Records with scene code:
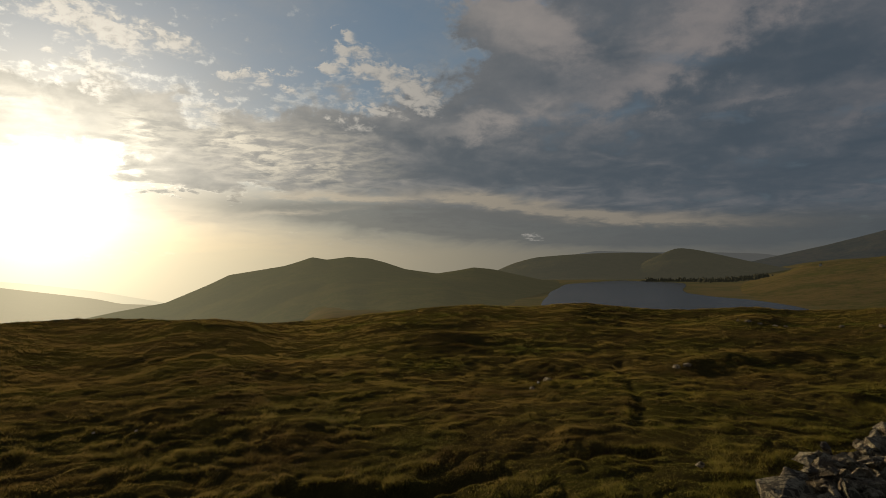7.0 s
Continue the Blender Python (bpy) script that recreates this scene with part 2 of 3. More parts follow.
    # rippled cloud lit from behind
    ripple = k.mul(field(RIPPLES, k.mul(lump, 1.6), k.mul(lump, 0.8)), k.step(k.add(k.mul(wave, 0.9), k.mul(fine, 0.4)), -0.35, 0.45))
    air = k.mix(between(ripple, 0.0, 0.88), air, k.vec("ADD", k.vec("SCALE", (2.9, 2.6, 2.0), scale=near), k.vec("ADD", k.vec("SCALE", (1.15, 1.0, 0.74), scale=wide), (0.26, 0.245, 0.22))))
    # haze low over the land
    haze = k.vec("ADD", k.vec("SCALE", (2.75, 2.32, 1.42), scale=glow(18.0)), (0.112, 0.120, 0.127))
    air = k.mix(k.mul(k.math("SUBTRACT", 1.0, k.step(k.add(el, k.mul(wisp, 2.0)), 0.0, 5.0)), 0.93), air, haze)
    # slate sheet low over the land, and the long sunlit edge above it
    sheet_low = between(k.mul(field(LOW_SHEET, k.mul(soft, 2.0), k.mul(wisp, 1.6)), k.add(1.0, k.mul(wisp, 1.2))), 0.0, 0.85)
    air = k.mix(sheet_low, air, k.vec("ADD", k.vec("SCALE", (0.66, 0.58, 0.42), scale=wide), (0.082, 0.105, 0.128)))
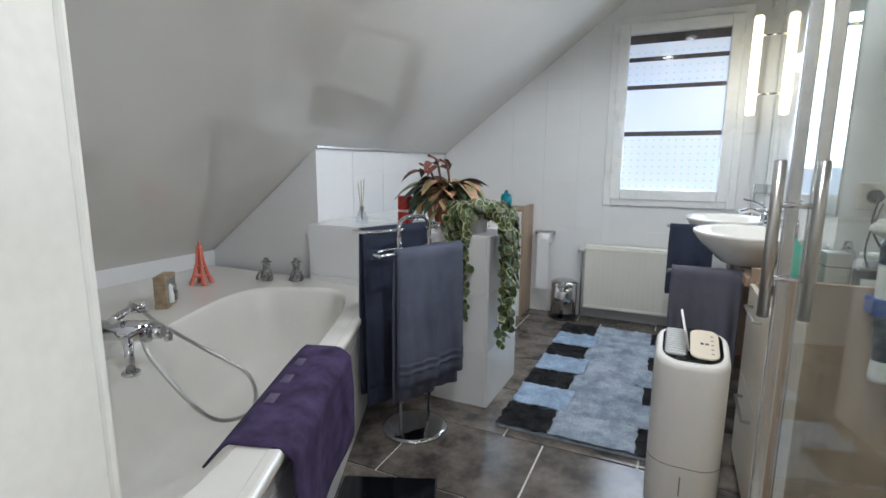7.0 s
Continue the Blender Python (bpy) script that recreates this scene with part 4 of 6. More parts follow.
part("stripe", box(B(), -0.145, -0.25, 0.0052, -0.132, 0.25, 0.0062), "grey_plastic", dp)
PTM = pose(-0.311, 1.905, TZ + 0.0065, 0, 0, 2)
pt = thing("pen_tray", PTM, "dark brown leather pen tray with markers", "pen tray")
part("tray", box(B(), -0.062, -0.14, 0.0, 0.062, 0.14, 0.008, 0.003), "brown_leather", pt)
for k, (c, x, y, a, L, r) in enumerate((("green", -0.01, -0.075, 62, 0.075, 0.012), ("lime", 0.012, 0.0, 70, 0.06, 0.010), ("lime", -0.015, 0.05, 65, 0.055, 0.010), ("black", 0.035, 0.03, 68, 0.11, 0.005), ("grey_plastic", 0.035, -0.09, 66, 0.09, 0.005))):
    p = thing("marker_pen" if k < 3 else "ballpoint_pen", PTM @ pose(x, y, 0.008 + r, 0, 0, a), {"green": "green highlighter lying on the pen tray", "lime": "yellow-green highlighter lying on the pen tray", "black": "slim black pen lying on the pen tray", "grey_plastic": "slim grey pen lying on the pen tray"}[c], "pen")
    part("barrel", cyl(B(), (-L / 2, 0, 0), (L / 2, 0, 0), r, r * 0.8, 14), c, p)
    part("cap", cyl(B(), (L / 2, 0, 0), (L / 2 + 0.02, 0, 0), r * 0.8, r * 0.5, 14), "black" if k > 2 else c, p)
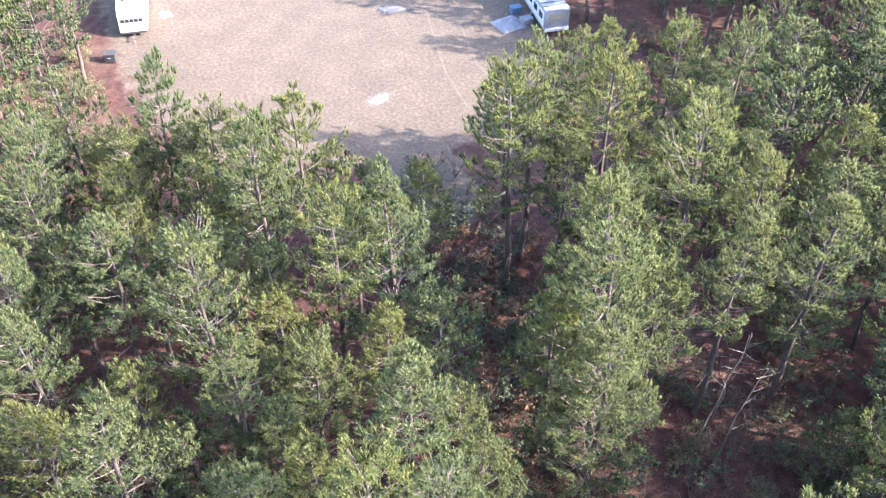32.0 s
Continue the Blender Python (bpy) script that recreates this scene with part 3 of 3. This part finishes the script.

■ **Problem to work on**: Restate the data above word for word. Skip every picture.

■ **Exercise answer**:
7.0 s
Continue the Blender Python (bpy) script that recreates this scene with part 2 of 3. More parts follow.
    # rippled cloud lit from behind
    ripple = k.mul(field(RIPPLES, k.mul(lump, 1.6), k.mul(lump, 0.8)), k.step(k.add(k.mul(wave, 0.9), k.mul(fine, 0.4)), -0.35, 0.45))
    air = k.mix(between(ripple, 0.0, 0.88), air, k.vec("ADD", k.vec("SCALE", (2.9, 2.6, 2.0), scale=near), k.vec("ADD", k.vec("SCALE", (1.15, 1.0, 0.74), scale=wide), (0.26, 0.245, 0.22))))
    # haze low over the land
    haze = k.vec("ADD", k.vec("SCALE", (2.75, 2.32, 1.42), scale=glow(18.0)), (0.112, 0.120, 0.127))
    air = k.mix(k.mul(k.math("SUBTRACT", 1.0, k.step(k.add(el, k.mul(wisp, 2.0)), 0.0, 5.0)), 0.93), air, haze)
    # slate sheet low over the land, and the long sunlit edge above it
    sheet_low = between(k.mul(field(LOW_SHEET, k.mul(soft, 2.0), k.mul(wisp, 1.6)), k.add(1.0, k.mul(wisp, 1.2))), 0.0, 0.85)
    air = k.mix(sheet_low, air, k.vec("ADD", k.vec("SCALE", (0.66, 0.58, 0.42), scale=wide), (0.082, 0.105, 0.128)))
7.0 s
Continue the Blender Python (bpy) script that recreates this scene with part 4 of 6. More parts follow.
part("stripe", box(B(), -0.145, -0.25, 0.0052, -0.132, 0.25, 0.0062), "grey_plastic", dp)
PTM = pose(-0.311, 1.905, TZ + 0.0065, 0, 0, 2)
pt = thing("pen_tray", PTM, "dark brown leather pen tray with markers", "pen tray")
part("tray", box(B(), -0.062, -0.14, 0.0, 0.062, 0.14, 0.008, 0.003), "brown_leather", pt)
for k, (c, x, y, a, L, r) in enumerate((("green", -0.01, -0.075, 62, 0.075, 0.012), ("lime", 0.012, 0.0, 70, 0.06, 0.010), ("lime", -0.015, 0.05, 65, 0.055, 0.010), ("black", 0.035, 0.03, 68, 0.11, 0.005), ("grey_plastic", 0.035, -0.09, 66, 0.09, 0.005))):
    p = thing("marker_pen" if k < 3 else "ballpoint_pen", PTM @ pose(x, y, 0.008 + r, 0, 0, a), {"green": "green highlighter lying on the pen tray", "lime": "yellow-green highlighter lying on the pen tray", "black": "slim black pen lying on the pen tray", "grey_plastic": "slim grey pen lying on the pen tray"}[c], "pen")
    part("barrel", cyl(B(), (-L / 2, 0, 0), (L / 2, 0, 0), r, r * 0.8, 14), c, p)
    part("cap", cyl(B(), (L / 2, 0, 0), (L / 2 + 0.02, 0, 0), r * 0.8, r * 0.5, 14), "black" if k > 2 else c, p)
32.0 s
Continue the Blender Python (bpy) script that recreates this scene with part 3 of 3. This part finishes the script.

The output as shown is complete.